Jul 12, 2011 06:46 GMT  ·  By

Coming to offer a boost to a certain widespread and popular connectivity technology, NTT has demonstrated a new iteration of the WiFi wireless solution, one that will eventually land in homes and offices.

Wireless connectivity is being used in an increasingly large number of electronic applications, but there is also room for improvement, as with everything else.

Apparently, Nippon Telegraph and Telephone (NTT) Corp has been developing a new and improved WiFi technology.

Dubbed "IEEE802.11ac" next-generation wireless LAN, it is a standard which supposedly has a data transfer rate of 1 Gbps per system.

The company demonstrated a prototype during the Wireless Technology Park (WTP) 2011, which took place between July 5 and 6 this year.

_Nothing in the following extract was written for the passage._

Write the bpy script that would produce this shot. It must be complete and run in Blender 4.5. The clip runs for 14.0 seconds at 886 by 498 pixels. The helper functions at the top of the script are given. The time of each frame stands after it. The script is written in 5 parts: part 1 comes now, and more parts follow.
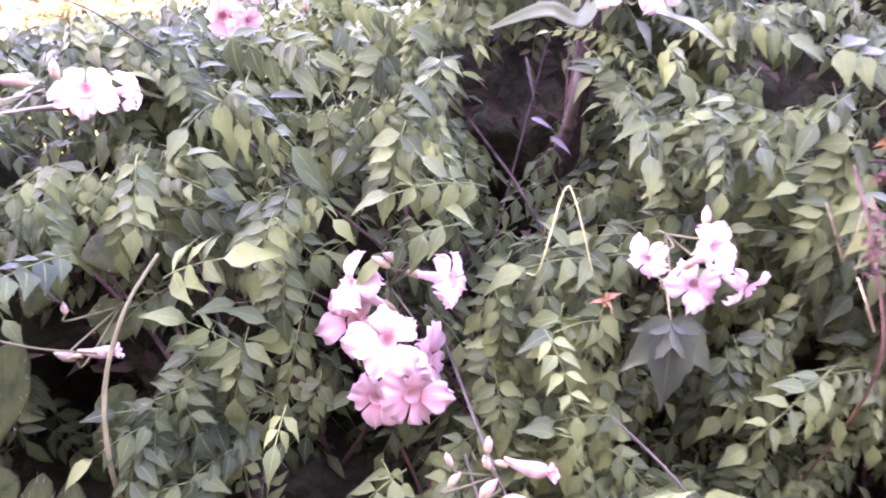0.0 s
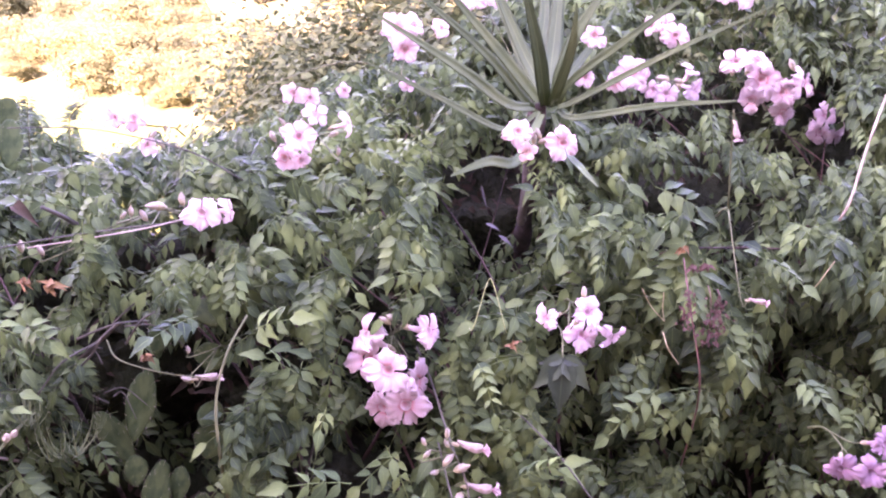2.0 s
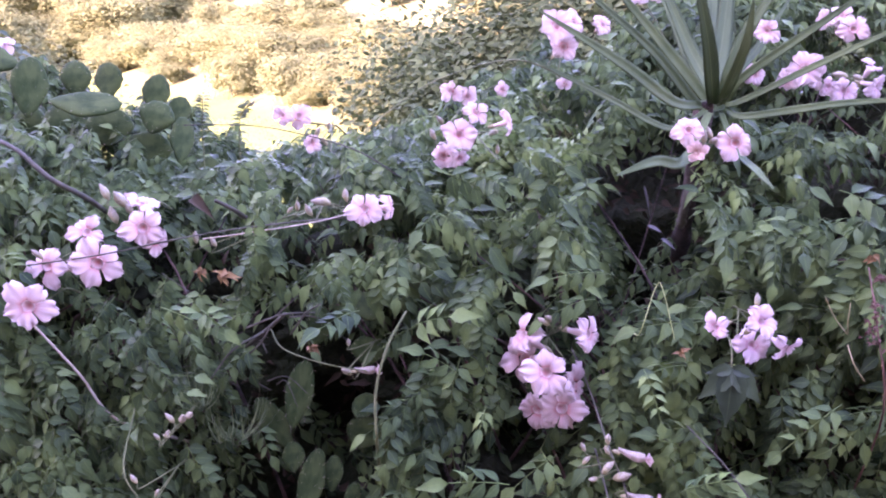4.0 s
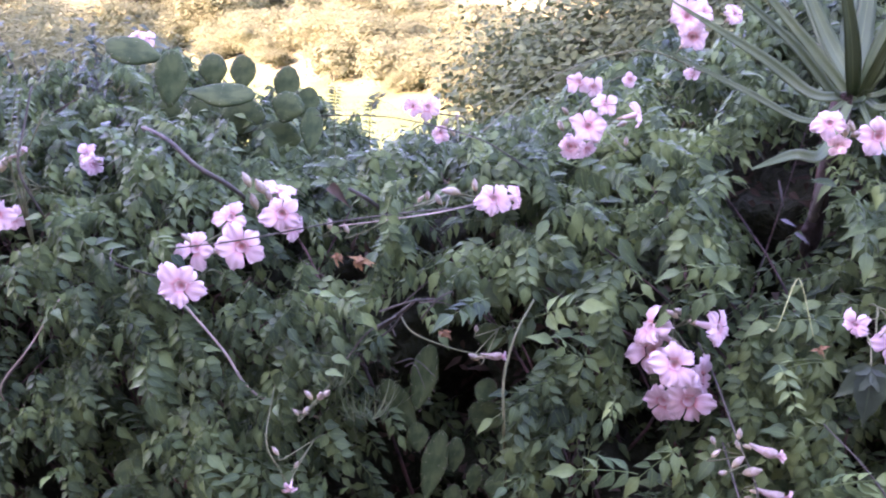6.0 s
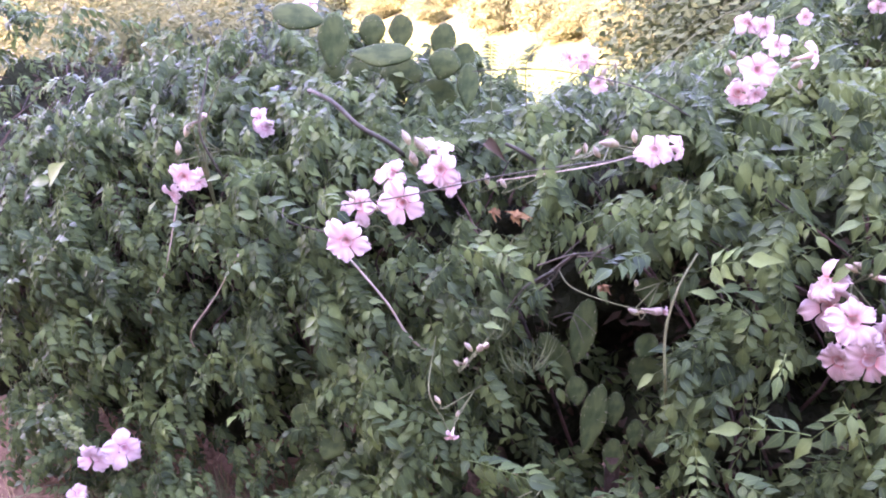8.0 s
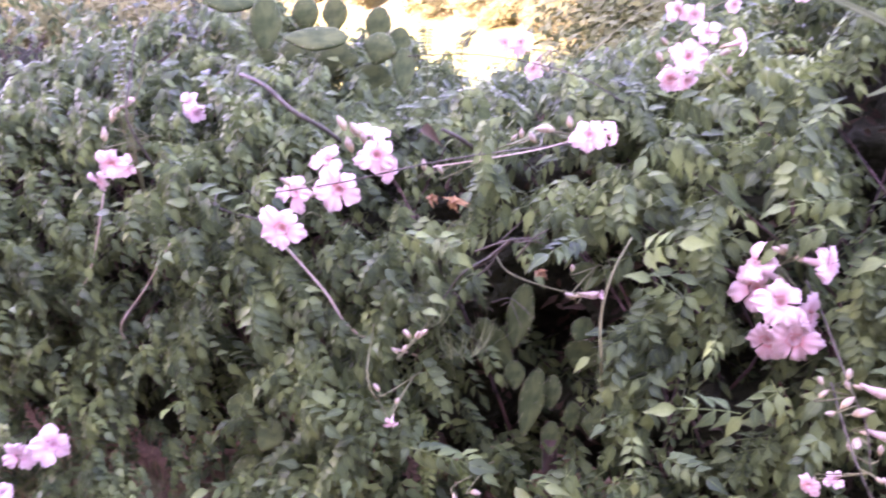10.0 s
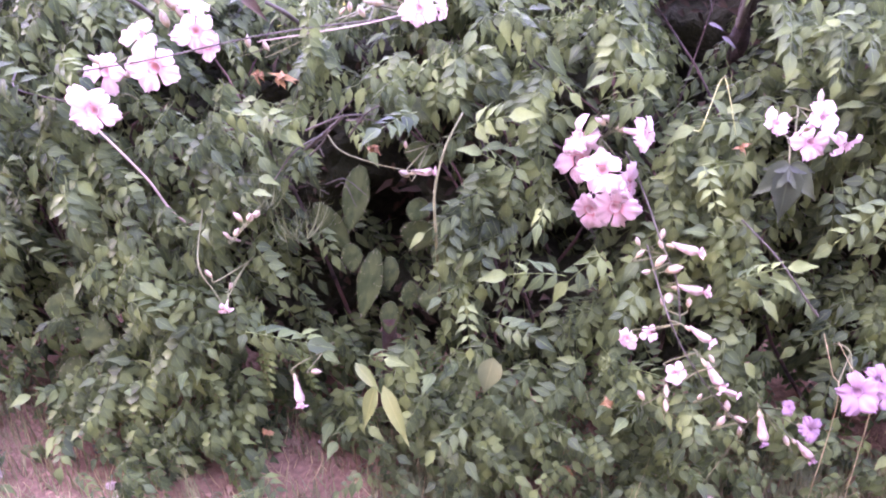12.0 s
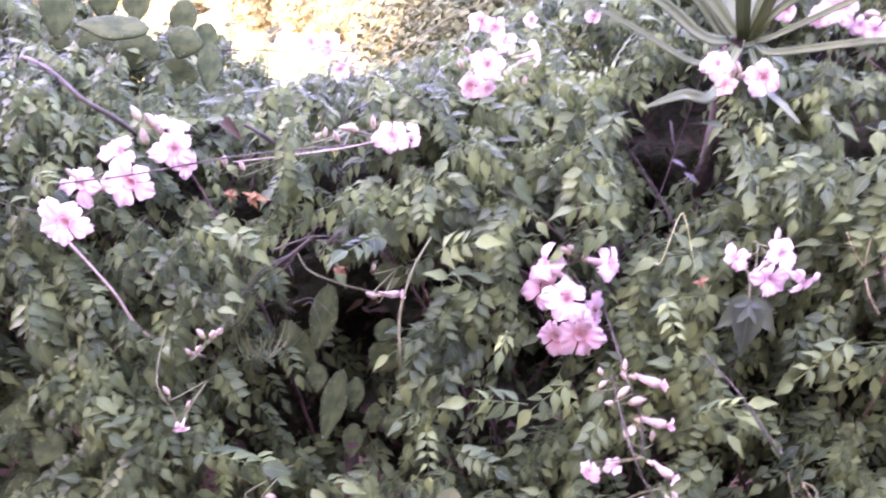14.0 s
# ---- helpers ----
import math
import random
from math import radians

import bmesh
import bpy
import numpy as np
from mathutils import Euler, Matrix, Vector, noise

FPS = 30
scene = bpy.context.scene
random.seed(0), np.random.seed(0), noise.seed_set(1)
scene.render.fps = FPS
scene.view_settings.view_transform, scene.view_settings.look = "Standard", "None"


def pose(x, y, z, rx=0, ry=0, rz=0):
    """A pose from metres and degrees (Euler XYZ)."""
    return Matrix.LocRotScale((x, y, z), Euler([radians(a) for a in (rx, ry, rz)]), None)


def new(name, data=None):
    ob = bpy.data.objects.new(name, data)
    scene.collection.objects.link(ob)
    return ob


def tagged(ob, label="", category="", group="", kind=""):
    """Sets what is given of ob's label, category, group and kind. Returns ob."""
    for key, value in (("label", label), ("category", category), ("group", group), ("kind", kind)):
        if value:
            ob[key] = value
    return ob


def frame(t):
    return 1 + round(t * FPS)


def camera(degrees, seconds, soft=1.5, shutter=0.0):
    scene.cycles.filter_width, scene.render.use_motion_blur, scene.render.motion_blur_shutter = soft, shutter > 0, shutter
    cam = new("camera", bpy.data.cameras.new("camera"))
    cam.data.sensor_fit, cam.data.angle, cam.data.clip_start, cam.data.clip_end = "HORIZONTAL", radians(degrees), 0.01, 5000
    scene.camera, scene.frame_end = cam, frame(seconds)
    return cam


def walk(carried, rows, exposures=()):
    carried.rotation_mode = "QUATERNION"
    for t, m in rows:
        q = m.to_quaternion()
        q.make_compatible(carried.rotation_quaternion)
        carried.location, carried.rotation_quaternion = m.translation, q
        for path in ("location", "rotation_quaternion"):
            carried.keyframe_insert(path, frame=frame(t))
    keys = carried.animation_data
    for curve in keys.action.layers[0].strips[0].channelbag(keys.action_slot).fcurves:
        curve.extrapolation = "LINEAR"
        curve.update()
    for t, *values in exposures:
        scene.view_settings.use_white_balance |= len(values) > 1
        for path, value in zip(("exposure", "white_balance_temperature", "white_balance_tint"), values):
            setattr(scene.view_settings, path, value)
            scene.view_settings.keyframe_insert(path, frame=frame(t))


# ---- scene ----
EXPO, SKY, SUN = 3.85, 0.15, 2.0
cam = camera(56.9, 14.0, soft=2.0, shutter=0.4)
# seconds, eye x y z, yaw, pitch, roll
PATH = [
    (0, -0.0487, 0.4347, 1.0252, -1.805, -17.797, 1.186),
    (0.5, -0.0255, 0.3159, 1.0929, -1.053, -19.355, 0.651),
    (1, -0.0102, 0.2205, 1.1389, 0.012, -19.271, 0.287),
    (1.5, 0.0202, 0.0261, 1.2052, 0.528, -17.859, 0.072),
    (2, 0.0145, -0.0118, 1.2112, 0.442, -15.183, 0.362),
    (2.5, 0.0140, -0.0095, 1.2041, 2.680, -14.230, 0.369),
    (3, 0.0003, 0.0001, 1.2003, 5.203, -14.468, 0.001),
    (3.2, -0.0041, 0.0008, 1.1993, 6.825, -15.072, -0.233),
    (5.3, -0.0992, -0.0369, 1.2247, 12.418, -15.028, -0.438),
    (5.5, -0.0962, -0.0427, 1.2226, 14.249, -14.933, -0.476),
    (6, -0.0932, -0.0441, 1.2242, 16.217, -16.169, -1.251),
    (6.5, -0.0920, -0.0454, 1.2278, 20.512, -16.751, -2.571),
    (7, -0.0927, -0.0560, 1.2194, 24.018, -16.855, -3.858),
    (7.5, -0.0914, -0.0515, 1.2245, 26.874, -18.671, -5.089),
    (7.7, -0.0909, -0.0506, 1.2260, 27.905, -18.599, -5.264),
    (9.8, -0.0941, -0.0421, 1.2223, 25.434, -20.552, -4.928),
    (10, -0.0936, -0.0430, 1.2245, 23.399, -20.076, -4.387),
    (10.5, -0.0954, -0.0409, 1.1984, 16.749, -19.978, -2.232),
    (11, -0.0960, -0.0418, 1.1835, 14.374, -23.308, -2.069),
    (11.5, -0.0940, -0.0392, 1.1788, 12.703, -25.420, -1.888),
    (12, -0.0868, -0.0462, 1.1787, 11.552, -27.290, -1.555),
    (12.5, -0.0870, -0.0433, 1.1773, 11.425, -28.413, -1.630),
    (13, -0.0893, -0.0423, 1.1775, 12.014, -24.823, -1.745),
    (13.5, -0.0752, -0.0419, 1.1817, 12.656, -21.835, -1.489),
    (14, -0.0561, -0.0381, 1.1902, 10.372, -19.166, 0.764),
]
EXPOSURES = [(t, EXPO + e, k, g) for t, e, k, g in (
    (0, 2.37, 7300, 102), (0.5, 2.32, 7300, 102), (1.0, 2.22, 7280, 101), (1.5, 2.26, 7000, 102), (2.0, 1.78, 7250, 97), (2.5, 1.55, 6980, 94), (3.2, 1.21, 6720, 85), (5.5, 1.12, 6410, 81), (7.5, 1.59, 6870, 80),
    (10.0, 1.88, 7190, 97), (11.0, 1.99, 7330, 98), (12.5, 2.49, 7180, 101), (13, 2.59, 7270, 105), (13.5, 2.39, 7170, 103), (14, 2.14, 7070, 101))]
walk(cam, [(t, pose(x, y, z, 0, 0, yaw) @ pose(0, 0, 0, 90 + pitch) @ pose(0, 0, 0, 0, 0, roll)) for t, x, y, z, yaw, pitch, roll in PATH],
     exposures=EXPOSURES)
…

Using six antennas for transmission and three for reception, the system relied on a multi-user MIMO signal processing circuit made of FPGA (field programmable gate array).

FTT chose a space division multiplex connection method and the 5 GHz frequency band, ultimately enabling a system to wirelessly transmit data to three users at 120 Mbps at the same time.

Unfortunately, like many infant projects, the new WiFi standard is not even close to completion yet.

Instead, it will take years to finish, with the ETA (estimated time of arrival) being the year 2013, at which point all sorts of systems will get it.

Of course, given the way WiFi of today is already part of other things besides computers, it makes sense that “IEEE802.11ac” will, eventually, come to be just as widespread.

Until the allotted time passes, however, users will have to live with just imagining and looking forward towards high-speed consumer electronics, tablets, smartphones, etc.

As for everything else that NTT has in store, its exhibition at WTP 2011 included a transceiver module that relied on the 60 GHz frequency bed when making millimeter-wave communications.

A LAN environment with this module integrated should become a reality at some point, but no ETA was given.